The stage was dressed in New Orleans whorehouse red, complete with player piano on the left and wind-up Victrola at far right. Before the band came out, the player piano cranked out Fats Waller while spooky black & white cartoons unspooled in which eggs danced cheerfully before melting into breakfast and Betty Boop shimmied down the avenue. Then the band wandered in and lurched into the malevolent “When the Curtain Comes Down.” Steve Buscemi, looking late to his own funeral, intoned the verse on the big screen before Krall took over the vocals on the chorus.

That set a tone.

Next, they played Annette Hanshaw’s “We Just Couldn’t Say Goodbye,” a cute love song that, with its anthropomorphic evocation of sentient clocks and furniture lamenting a couple’s break-up, was the musical counterpoint to the cartoons.

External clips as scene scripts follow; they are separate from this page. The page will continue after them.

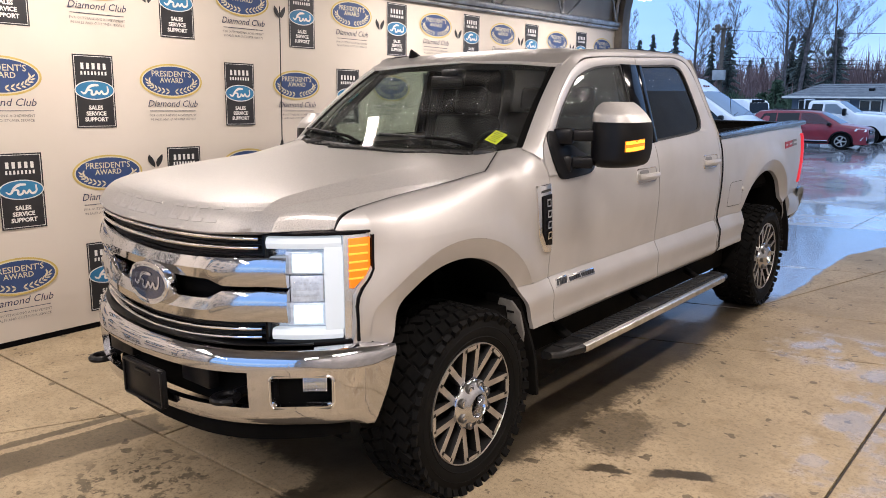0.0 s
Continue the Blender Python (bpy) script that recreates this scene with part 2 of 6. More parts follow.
M_LENS = glass("clear_lens", (0.93, 0.95, 0.97), 0.02)
M_INTERIOR = material("dark_interior", (0.010, 0.010, 0.011), rough=0.8, second=(0.016, 0.016, 0.016), scale=5, spec=0.2)
M_SEAT = material("black_leather", (0.008, 0.008, 0.008), rough=0.55, spec=0.25, second=(0.013, 0.012, 0.012), scale=8, bump=0.2, bump_scale=300, bump_dist=0.001)
M_STICKER = material("yellow_sticker", (0.75, 0.78, 0.03), rough=0.6, second=(0.68, 0.70, 0.02), scale=30)
M_INK = material("black_ink", (0.012, 0.012, 0.014), rough=0.5)
M_SIGNBLACK = material("printed_black", (0.013, 0.013, 0.015), rough=0.55, second=(0.022, 0.021, 0.021), scale=7)
M_SIGNWHITE = material("printed_white", (0.72, 0.70, 0.66), rough=0.6)
M_SIGNBLUE = material("printed_blue", (0.035, 0.22, 0.40), rough=0.5, second=(0.015, 0.12, 0.27), scale=5, mix_low=0.3, mix_high=0.7)
M_NAVY = material("printed_navy", (0.022, 0.052, 0.155), rough=0.55, second=(0.03, 0.066, 0.18), scale=6)
M_GOLD = material("printed_gold", (0.56, 0.42, 0.12), rough=0.5, second=(0.48, 0.34, 0.08), scale=12)
M_CREAMPRINT = material("printed_cream", (0.62, 0.56, 0.40), rough=0.6)
M_TEXTNAVY = material("printed_text", (0.035, 0.035, 0.075), rough=0.6)
M_TEXTGREY = material("printed_grey_text", (0.16, 0.15, 0.15), rough=0.6)
M_FABRIC = material("banner_fabric", (0.645, 0.58, 0.50), rough=0.62, second=(0.605, 0.54, 0.455), scale=1.3, mix_low=0.35, mix_high=0.7, bump=0.25, bump_scale=3.0, bump_dist=0.02)
M_TENT = material("tent_fabric", (0.34, 0.33, 0.31), rough=0.7, second=(0.27, 0.26, 0.245), scale=1.6, bump=0.3, bump_scale=2.5, bump_dist=0.03)
M_EASTCLOTH = material("unseen_wall_cloth", (0.46, 0.445, 0.43), rough=0.75, second=(0.37, 0.358, 0.345), scale=1.8, bump=0.3, bump_scale=2.5, bump_dist=0.03)
M_STEEL = material("galvanised_steel", (0.36, 0.36, 0.36), rough=0.42, metal=0.85, second=(0.27, 0.27, 0.265), scale=9, rough_var=0.2)
M_ENDFRAME = material("weathered_frame", (0.11, 0.095, 0.08), rough=0.75, second=(0.16, 0.14, 0.115), scale=5)
M_TUBE = material("lit_tube", (0.9, 0.9, 0.9), rough=0.4, emit=(1.0, 0.86, 0.66), power=9.0)
M_FIXTURE = material("white_enamel", (0.7, 0.7, 0.68), rough=0.4)


# ---- mesh helpers ----
def part(name, bm, mat, parent=None, label="", smooth=True, angle=35):
    bmesh.ops.recalc_face_normals(bm, faces=bm.faces)
    me = bpy.data.meshes.new(name)
    for f in bm.faces:
        f.smooth = smooth
    bm.to_mesh(me)
    bm.free()
    if smooth:
        me.set_sharp_from_angle(angle=radians(angle))
    me.materials.append(mat)
    ob = new(name, me)
    ob.parent = parent
    if label:
        ob["label"] = label
    return ob


def thing(name, label, category, group="", at=(0, 0, 0), kind=""):
    ob = new(name)
    ob.empty_display_size = 0.2
    ob.location = at
    return tagged(ob, label, category, group, kind)


def surf(bm, rows, loop=False):
    """A skin through rows of points."""
    vs = [[bm.verts.new(p) for p in row] for row in rows]
    n = len(vs[0])
    for a, b in zip(vs[:-1], vs[1:]):
        for i in range(n if loop else n - 1):
            j = (i + 1) % n
            q = [a[i], a[j], b[j], b[i]]
            q = [v for k, v in enumerate(q) if (v.co - q[k - 1].co).length > 1e-7]
            if len(q) > 2:
                bm.faces.new(q)
    return vs


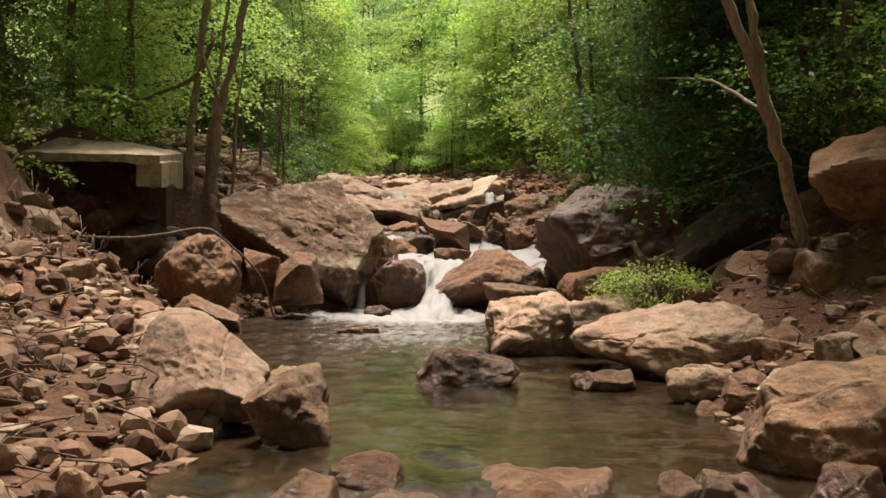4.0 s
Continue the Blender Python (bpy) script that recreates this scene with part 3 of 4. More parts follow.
boulder("boulder", "blocky ochre boulder with a split face", (-3.6, 20.6, 1.25), (1.3, 1.1, 1.3), 30, TAN, hard=24, cuts=[(0.3, -0.8, 0.4, 0.8)], rough=1.3)
boulder("boulder", "slanting brown slab at the water's edge", (-3.15, 19.4, 0.74), (0.95, 0.6, 0.62), 31, BROWN, cuts=[(0.55, -0.1, 0.8, 0.4)], sub=5)
boulder("boulder", "split brown boulder half", (-2.85, 21.8, 1.33), (0.7, 0.7, 0.64), 32, BROWN, hard=60, chips=5, rough=0.6, sub=6)
boulder("boulder", "split rust-brown boulder half with a flat face", (-2.28, 21.5, 1.15), (0.86, 0.8, 0.9), 33, RED, hard=60, chips=3, rough=0.6, cuts=[(-0.5, -0.4, 0.6, 0.8), (0.6, -0.5, -0.5, 0.75)], sub=5)
crag("huge brown boulder with a broad flat mottled face", (-2.25, 23.45, 1.6), [((-1.94, 23.6, 2.55), (0.35, -0.655, 0.67)), ((-1.9, 22.4, 1.33), (0.3, -0.93, -0.2)), ((-3.6, 22.5, 2.1), (-0.5, -0.35, -0.8)), ((-0.98, 23.66, 2.04), (0.92, -0.15, -0.3)), ((-1.0, 23.75, 2.04), (0.4, 0.88, 0.25)), ((-2.0, 24.0, 2.8), (-0.42, 0.45, 0.79)), ((-2.3, 24.6, 1.6), (-0.2, 0.97, -0.1)), ((-2.0, 23.0, 0.4), (0, 0, -1)), ((-3.7, 22.5, 2.2), (-0.95, -0.2, 0.1))], 134, MOTTLED, hard=34, bed=(0.62, -0.1, 0.75), strata=2.2, cracks=6, rough=0.45, plates=1.3)
boulder("boulder", "rounded dark wet boulder beside the fall", (-0.76, 23.5, 0.92), (1.08, 1.0, 1.05), 35, WET, hard=9, strata=0.1)
boulder("boulder", "long leaning brown boulder beside the fall", (0.8, 23.5, 1.0), (1.9, 1.6, 1.3), 36, BROWN, sub=6, hard=18, cuts=[(-0.55, -0.2, 0.75, 0.5), (0.3, -0.5, -0.8, 0.55)], bed=(-0.4, 0, 0.8))
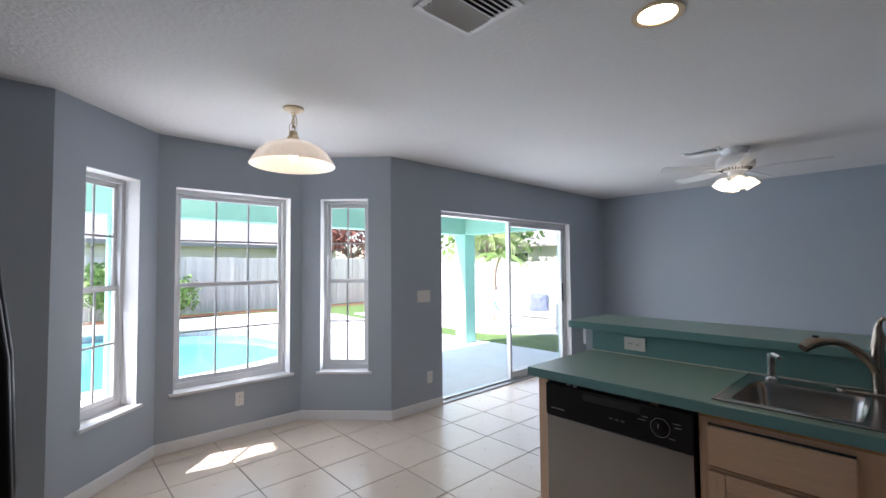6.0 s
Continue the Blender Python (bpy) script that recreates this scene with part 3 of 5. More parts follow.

Next came a tune made famous by Bix and Bing (Beiderbeck and Crosby, that is), followed by another charming Hanshaw ode to the sadness of love—and the show was in full flower.

These are the kinds of songs that never made it into the “great American songbook,” and Krall takes an evident delight in bringing them back; more to the point, she makes audiences appreciate their timelessness.

Except for Krall’s solo portion of the program, the videos never let up. “Just You, Just Me,” a pleasing, upbeat romantic tune, was accompanied by the graceful shenanigans of cross-eyed comic Ben Turpin and partner; this was immediately followed by “Boulevard of Broken Dreams,” illustrated by Carole Lombard and George Raft, all art deco sleekness on the dance floor. Like I said, beautifully programmed.

Krall herself has a loopy stage charm, and delivered song introductions that often morphed into family memories, Canadian reveries and sly references to her hubby Elvis and their potty-mouthed children. But however wide the digressions, they never altered the off-kilter, all-enveloping mood.